◆ The exercise ◆
Your task is to repeat the lines below exactly, excluding any pictures they contain.

◆ Data provided ◆
• • • • •

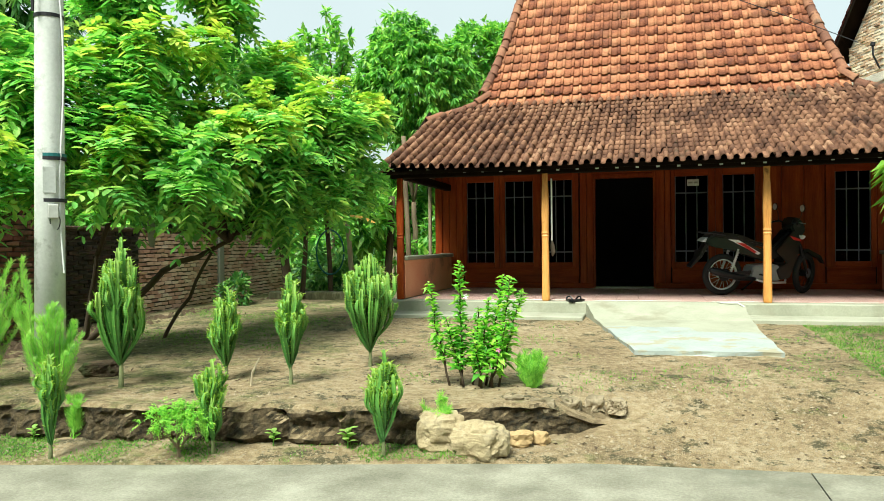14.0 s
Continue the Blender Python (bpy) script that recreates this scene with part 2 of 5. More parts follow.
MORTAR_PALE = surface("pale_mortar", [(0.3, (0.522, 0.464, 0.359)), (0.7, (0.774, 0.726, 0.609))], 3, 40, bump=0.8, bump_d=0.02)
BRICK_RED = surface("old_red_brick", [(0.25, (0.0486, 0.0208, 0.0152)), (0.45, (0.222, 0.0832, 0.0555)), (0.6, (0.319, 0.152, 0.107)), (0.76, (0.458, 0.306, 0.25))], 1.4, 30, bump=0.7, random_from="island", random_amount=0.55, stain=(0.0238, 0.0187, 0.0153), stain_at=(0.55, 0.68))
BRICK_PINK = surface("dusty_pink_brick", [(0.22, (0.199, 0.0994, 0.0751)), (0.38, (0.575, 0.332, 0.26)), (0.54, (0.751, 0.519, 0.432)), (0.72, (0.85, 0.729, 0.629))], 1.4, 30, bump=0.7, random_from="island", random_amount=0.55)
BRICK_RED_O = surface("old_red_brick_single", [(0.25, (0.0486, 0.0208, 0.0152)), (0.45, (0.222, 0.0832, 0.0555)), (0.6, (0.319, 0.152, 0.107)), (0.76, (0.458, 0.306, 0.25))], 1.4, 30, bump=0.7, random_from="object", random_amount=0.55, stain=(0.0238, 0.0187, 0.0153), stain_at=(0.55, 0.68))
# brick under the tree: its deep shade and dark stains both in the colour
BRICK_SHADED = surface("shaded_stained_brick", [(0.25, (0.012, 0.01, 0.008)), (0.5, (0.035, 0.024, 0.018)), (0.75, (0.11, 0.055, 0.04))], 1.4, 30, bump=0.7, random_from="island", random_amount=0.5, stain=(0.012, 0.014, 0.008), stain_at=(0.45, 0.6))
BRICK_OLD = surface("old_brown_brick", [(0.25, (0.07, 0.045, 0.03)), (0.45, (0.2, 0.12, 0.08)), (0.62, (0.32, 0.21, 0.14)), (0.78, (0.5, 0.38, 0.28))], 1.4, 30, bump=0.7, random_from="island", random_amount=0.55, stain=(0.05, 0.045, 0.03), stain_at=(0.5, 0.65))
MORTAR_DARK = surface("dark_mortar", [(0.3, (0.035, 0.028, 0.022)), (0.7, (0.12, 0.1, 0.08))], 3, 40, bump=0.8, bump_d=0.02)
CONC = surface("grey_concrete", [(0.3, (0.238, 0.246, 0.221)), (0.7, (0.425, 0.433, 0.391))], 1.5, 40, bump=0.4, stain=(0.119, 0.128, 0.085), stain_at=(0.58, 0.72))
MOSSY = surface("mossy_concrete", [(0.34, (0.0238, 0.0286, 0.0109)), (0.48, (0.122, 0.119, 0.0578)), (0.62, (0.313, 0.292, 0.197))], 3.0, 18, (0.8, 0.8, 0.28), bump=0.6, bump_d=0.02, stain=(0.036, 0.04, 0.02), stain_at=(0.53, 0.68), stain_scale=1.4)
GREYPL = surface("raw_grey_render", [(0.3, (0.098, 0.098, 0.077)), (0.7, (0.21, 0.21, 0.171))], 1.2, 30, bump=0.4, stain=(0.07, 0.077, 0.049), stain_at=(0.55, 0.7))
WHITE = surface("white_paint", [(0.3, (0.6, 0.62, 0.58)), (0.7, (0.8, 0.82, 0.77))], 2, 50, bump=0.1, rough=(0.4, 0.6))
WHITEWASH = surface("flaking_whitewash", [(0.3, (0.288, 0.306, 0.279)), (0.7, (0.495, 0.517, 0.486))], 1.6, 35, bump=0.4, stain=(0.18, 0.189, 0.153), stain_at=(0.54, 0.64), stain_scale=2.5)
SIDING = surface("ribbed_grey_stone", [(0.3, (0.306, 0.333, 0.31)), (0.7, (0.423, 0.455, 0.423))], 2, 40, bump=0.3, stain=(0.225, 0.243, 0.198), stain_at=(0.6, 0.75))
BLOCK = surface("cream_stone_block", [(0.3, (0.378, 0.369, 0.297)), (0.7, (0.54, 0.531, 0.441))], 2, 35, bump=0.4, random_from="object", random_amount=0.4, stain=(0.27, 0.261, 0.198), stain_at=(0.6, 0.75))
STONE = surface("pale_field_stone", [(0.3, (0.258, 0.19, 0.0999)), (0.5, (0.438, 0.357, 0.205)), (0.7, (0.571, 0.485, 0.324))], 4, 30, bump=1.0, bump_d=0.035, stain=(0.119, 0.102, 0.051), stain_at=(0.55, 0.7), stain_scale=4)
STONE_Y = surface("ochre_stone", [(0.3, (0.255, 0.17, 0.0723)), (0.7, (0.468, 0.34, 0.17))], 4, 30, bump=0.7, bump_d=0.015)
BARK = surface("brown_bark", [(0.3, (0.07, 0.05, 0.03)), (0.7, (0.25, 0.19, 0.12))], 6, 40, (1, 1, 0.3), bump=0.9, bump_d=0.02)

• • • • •

◆ Written response ◆
14.0 s
Continue the Blender Python (bpy) script that recreates this scene with part 2 of 5. More parts follow.
MORTAR_PALE = surface("pale_mortar", [(0.3, (0.522, 0.464, 0.359)), (0.7, (0.774, 0.726, 0.609))], 3, 40, bump=0.8, bump_d=0.02)
BRICK_RED = surface("old_red_brick", [(0.25, (0.0486, 0.0208, 0.0152)), (0.45, (0.222, 0.0832, 0.0555)), (0.6, (0.319, 0.152, 0.107)), (0.76, (0.458, 0.306, 0.25))], 1.4, 30, bump=0.7, random_from="island", random_amount=0.55, stain=(0.0238, 0.0187, 0.0153), stain_at=(0.55, 0.68))
BRICK_PINK = surface("dusty_pink_brick", [(0.22, (0.199, 0.0994, 0.0751)), (0.38, (0.575, 0.332, 0.26)), (0.54, (0.751, 0.519, 0.432)), (0.72, (0.85, 0.729, 0.629))], 1.4, 30, bump=0.7, random_from="island", random_amount=0.55)
BRICK_RED_O = surface("old_red_brick_single", [(0.25, (0.0486, 0.0208, 0.0152)), (0.45, (0.222, 0.0832, 0.0555)), (0.6, (0.319, 0.152, 0.107)), (0.76, (0.458, 0.306, 0.25))], 1.4, 30, bump=0.7, random_from="object", random_amount=0.55, stain=(0.0238, 0.0187, 0.0153), stain_at=(0.55, 0.68))
# brick under the tree: its deep shade and dark stains both in the colour
BRICK_SHADED = surface("shaded_stained_brick", [(0.25, (0.012, 0.01, 0.008)), (0.5, (0.035, 0.024, 0.018)), (0.75, (0.11, 0.055, 0.04))], 1.4, 30, bump=0.7, random_from="island", random_amount=0.5, stain=(0.012, 0.014, 0.008), stain_at=(0.45, 0.6))
BRICK_OLD = surface("old_brown_brick", [(0.25, (0.07, 0.045, 0.03)), (0.45, (0.2, 0.12, 0.08)), (0.62, (0.32, 0.21, 0.14)), (0.78, (0.5, 0.38, 0.28))], 1.4, 30, bump=0.7, random_from="island", random_amount=0.55, stain=(0.05, 0.045, 0.03), stain_at=(0.5, 0.65))
MORTAR_DARK = surface("dark_mortar", [(0.3, (0.035, 0.028, 0.022)), (0.7, (0.12, 0.1, 0.08))], 3, 40, bump=0.8, bump_d=0.02)
CONC = surface("grey_concrete", [(0.3, (0.238, 0.246, 0.221)), (0.7, (0.425, 0.433, 0.391))], 1.5, 40, bump=0.4, stain=(0.119, 0.128, 0.085), stain_at=(0.58, 0.72))
MOSSY = surface("mossy_concrete", [(0.34, (0.0238, 0.0286, 0.0109)), (0.48, (0.122, 0.119, 0.0578)), (0.62, (0.313, 0.292, 0.197))], 3.0, 18, (0.8, 0.8, 0.28), bump=0.6, bump_d=0.02, stain=(0.036, 0.04, 0.02), stain_at=(0.53, 0.68), stain_scale=1.4)
GREYPL = surface("raw_grey_render", [(0.3, (0.098, 0.098, 0.077)), (0.7, (0.21, 0.21, 0.171))], 1.2, 30, bump=0.4, stain=(0.07, 0.077, 0.049), stain_at=(0.55, 0.7))
WHITE = surface("white_paint", [(0.3, (0.6, 0.62, 0.58)), (0.7, (0.8, 0.82, 0.77))], 2, 50, bump=0.1, rough=(0.4, 0.6))
WHITEWASH = surface("flaking_whitewash", [(0.3, (0.288, 0.306, 0.279)), (0.7, (0.495, 0.517, 0.486))], 1.6, 35, bump=0.4, stain=(0.18, 0.189, 0.153), stain_at=(0.54, 0.64), stain_scale=2.5)
SIDING = surface("ribbed_grey_stone", [(0.3, (0.306, 0.333, 0.31)), (0.7, (0.423, 0.455, 0.423))], 2, 40, bump=0.3, stain=(0.225, 0.243, 0.198), stain_at=(0.6, 0.75))
BLOCK = surface("cream_stone_block", [(0.3, (0.378, 0.369, 0.297)), (0.7, (0.54, 0.531, 0.441))], 2, 35, bump=0.4, random_from="object", random_amount=0.4, stain=(0.27, 0.261, 0.198), stain_at=(0.6, 0.75))
STONE = surface("pale_field_stone", [(0.3, (0.258, 0.19, 0.0999)), (0.5, (0.438, 0.357, 0.205)), (0.7, (0.571, 0.485, 0.324))], 4, 30, bump=1.0, bump_d=0.035, stain=(0.119, 0.102, 0.051), stain_at=(0.55, 0.7), stain_scale=4)
STONE_Y = surface("ochre_stone", [(0.3, (0.255, 0.17, 0.0723)), (0.7, (0.468, 0.34, 0.17))], 4, 30, bump=0.7, bump_d=0.015)
BARK = surface("brown_bark", [(0.3, (0.07, 0.05, 0.03)), (0.7, (0.25, 0.19, 0.12))], 6, 40, (1, 1, 0.3), bump=0.9, bump_d=0.02)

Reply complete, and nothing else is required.